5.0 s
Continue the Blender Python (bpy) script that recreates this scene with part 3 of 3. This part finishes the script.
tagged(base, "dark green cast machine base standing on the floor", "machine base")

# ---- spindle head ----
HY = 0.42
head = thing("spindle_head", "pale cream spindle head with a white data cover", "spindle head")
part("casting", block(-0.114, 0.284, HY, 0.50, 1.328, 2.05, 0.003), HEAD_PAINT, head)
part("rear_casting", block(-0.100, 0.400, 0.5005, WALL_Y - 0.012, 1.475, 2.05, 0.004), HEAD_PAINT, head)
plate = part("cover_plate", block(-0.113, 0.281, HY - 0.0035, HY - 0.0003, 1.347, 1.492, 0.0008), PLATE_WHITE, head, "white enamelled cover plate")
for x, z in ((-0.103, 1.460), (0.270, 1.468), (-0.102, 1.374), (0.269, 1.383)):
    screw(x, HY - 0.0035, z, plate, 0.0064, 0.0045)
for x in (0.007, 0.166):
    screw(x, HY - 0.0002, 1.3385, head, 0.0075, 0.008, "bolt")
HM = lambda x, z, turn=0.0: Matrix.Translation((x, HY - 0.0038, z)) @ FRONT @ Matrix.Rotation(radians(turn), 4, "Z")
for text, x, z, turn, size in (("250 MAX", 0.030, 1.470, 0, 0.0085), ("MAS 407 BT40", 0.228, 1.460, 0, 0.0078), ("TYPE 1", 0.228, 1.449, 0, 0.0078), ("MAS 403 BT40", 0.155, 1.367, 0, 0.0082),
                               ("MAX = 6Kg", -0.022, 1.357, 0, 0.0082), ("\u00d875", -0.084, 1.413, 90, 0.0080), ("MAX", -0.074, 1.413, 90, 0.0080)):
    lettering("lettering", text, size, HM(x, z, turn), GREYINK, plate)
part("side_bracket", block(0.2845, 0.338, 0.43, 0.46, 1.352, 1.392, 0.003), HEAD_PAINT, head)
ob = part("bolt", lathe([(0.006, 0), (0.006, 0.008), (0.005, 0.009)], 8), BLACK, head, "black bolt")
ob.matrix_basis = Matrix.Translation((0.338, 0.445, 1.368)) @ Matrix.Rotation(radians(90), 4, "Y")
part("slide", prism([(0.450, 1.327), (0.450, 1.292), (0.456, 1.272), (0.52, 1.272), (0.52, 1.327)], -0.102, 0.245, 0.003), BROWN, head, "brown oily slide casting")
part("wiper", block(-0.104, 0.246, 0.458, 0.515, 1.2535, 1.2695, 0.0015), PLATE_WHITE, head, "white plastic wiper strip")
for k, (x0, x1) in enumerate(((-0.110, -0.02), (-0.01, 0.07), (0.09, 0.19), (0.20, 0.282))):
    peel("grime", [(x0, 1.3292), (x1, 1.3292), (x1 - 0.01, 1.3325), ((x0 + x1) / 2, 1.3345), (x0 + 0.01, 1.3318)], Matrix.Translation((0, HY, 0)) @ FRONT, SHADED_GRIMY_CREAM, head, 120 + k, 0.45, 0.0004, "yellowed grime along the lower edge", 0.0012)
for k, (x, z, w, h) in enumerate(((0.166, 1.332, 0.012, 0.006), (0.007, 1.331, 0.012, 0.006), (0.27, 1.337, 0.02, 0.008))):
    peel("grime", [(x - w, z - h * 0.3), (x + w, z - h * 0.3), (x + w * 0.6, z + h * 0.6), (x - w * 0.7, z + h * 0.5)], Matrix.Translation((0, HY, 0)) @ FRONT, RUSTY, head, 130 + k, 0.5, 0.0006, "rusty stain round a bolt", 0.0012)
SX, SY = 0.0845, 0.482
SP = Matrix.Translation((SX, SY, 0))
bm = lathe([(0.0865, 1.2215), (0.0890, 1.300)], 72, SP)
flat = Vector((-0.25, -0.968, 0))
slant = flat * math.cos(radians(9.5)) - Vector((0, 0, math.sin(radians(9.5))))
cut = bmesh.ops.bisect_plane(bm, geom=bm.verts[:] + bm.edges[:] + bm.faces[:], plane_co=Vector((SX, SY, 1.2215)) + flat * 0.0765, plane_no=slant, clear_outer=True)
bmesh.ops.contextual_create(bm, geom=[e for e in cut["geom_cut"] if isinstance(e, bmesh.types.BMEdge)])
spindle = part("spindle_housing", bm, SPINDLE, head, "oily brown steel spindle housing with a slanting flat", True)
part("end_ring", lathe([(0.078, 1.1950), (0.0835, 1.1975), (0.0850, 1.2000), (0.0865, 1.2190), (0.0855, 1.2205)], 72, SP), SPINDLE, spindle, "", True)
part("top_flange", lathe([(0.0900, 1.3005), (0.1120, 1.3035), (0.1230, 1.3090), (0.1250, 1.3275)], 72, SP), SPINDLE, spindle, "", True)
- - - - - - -
(WHAT TO DO):
Quote verbatim the opening lines of the listing above, ending with the line where "green cast machine" appears; include both endpoints and nothing more.

(RESPONSE):
5.0 s
Continue the Blender Python (bpy) script that recreates this scene with part 3 of 3. This part finishes the script.
tagged(base, "dark green cast machine base standing on the floor", "machine base")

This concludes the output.